We had been wanting to visit Mount Gnomon Farm for years but the timing was always wrong. Finally, last Sunday we drove the short ten minutes from Penguin along winding roads, through beautiful countryside, to experience the recently re-opened restaurant. The rustic simplicity of the exterior
continues once inside.
From quirky door handles and unique light fittings
to walls adorned with animal hides and ‘family’ photos, the ambience is warm and inviting.
A colourful palette of wildflowers is framed by the dining room window.
The front verandah overlooks fields of grazing sheep,
a charcoal spit and bespoke fire pits await the next big event.
Resident pooches Cyril and Winston eagerly welcomed us, happy to accept attention without demanding it.
Agricultural scientist, Guy Robertson purchased this magnificent parcel of land ten years ago, principally to raise free range pigs and promote the end product of premium free range pork. Nestled against the forest reserve of the Dial Range, they certainly have no problem with neighbours.
The estate has become much more than a pig farm but I’ll get to that after lunch. Unfortunately for Guy, but fortuitously for us, last minute cancellations meant the three of us were the only guests. Perusing the menu, it was difficult to make a choice, we wanted to try everything. With a little encouragement from Guy and his team, that’s exactly what we did. French chef, Madjid, specialises in charcuterie and so, at the top of the menu, we started with the impressive French Charcuterie shared plate. Ham hock terrine, wallaby terrine, pepperberry cured pork fillet, saucisson sec, saucisson a l’ail, smoked ham, apple puree, garden pickles and sourdough bread.
Mount Gnomon smoked chorizo with pumpkin puree & sage, Mount Gnomon smoked bratwurst with house sauerkraut & German mustard and a salad of borlotti beans, celery, fennel & orange followed.

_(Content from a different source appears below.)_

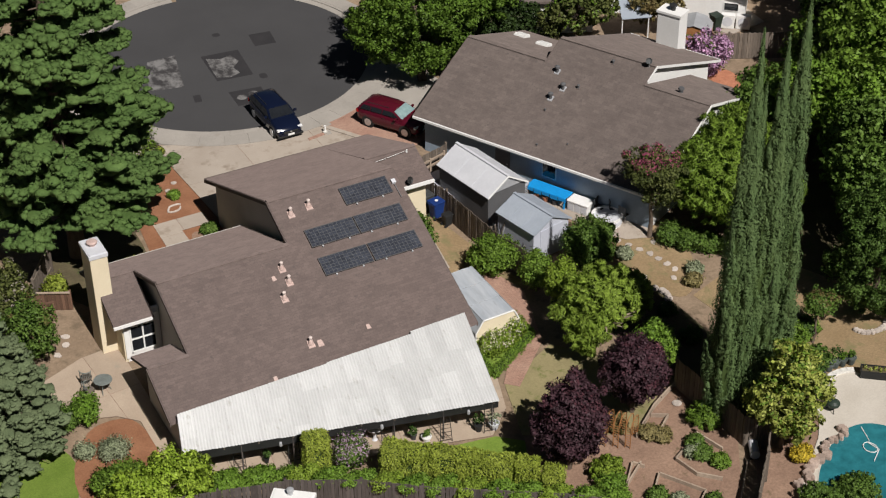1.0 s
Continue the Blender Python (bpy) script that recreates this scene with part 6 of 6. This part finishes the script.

The roasted suckling pig leg with sausage stuffing, carrots, garlic crumb & jus convinced us of the superior quality and flavour of Mount Gnomon free range pork.
Next came free range chicken served with spinach, roasted pumpkin, burnt butter, lemon & toasted pine nuts.
Crispy Kennebec potato with smoked paprika mayo and local green vegetables with a herb dressing, Coal River Farm fetta, preserved lemon & mint completed the feast. (I missed a photo of the greens, trust me, they were incredible).
I should point out, these dishes were shared between us, we hadn’t really succumbed to an attack of gluttony. The menu changes every week depending on the fresh farm produce available, what a great excuse to return and sample more. Local beers and ciders are also on offer, along with superb Ghost Rock wines. We were confident we could manage the one dessert on the menu with a pause for digestion and so, embarked on a Guy guided tour of the farm. A new lamb had joined the flock of Shropshire sheep that morning, I’m sure he grew more cute each time I looked at him (actually, not sure if he is a he).
The other lambs had a head start and for some, the grass was definitely greener the other side of the fence.
Across the paddock to the west, the traditional Dairy Shorthorn cattle enjoy far reaching views as well as luscious green pasture.
To the north, the young apple trees of the cider orchard align with the pristine waters of Bass Strait.
A wild edible garden
occupies the space between the restaurant kitchen and the most spectacular raised vegetable garden I have ever seen.
My hopes of cuddling a piglet were dashed when we learned the hundreds of Wessex Saddleback pigs that usually reside here had been relocated to enable regeneration of the pastures.
I’m sure they will be eager to return to their home beneath Mount Gnomon.
For the few that remain, the rich, red soil was irresistible for a spot of wallowing.
I imagine this would be a soothing respite
from suckling twelve large offspring.
Back at the restaurant, I entered the inner sanctum to witness the cured meats awaiting their turn on the charcuterie board.
The exercise and fresh air had primed us for the delicious peanut butter chocolate mousse with raspberry coulis & crunchy topping.
If you can’t make it to Mount Gnomon Farm, you can find their products on menus around Australia as well as at farmers markets and festivals across Tasmania. If you can make it to the farm, next Sunday would be the perfect opportunity with a big day planned for the launch of Mount Gnomon Farms very own cider.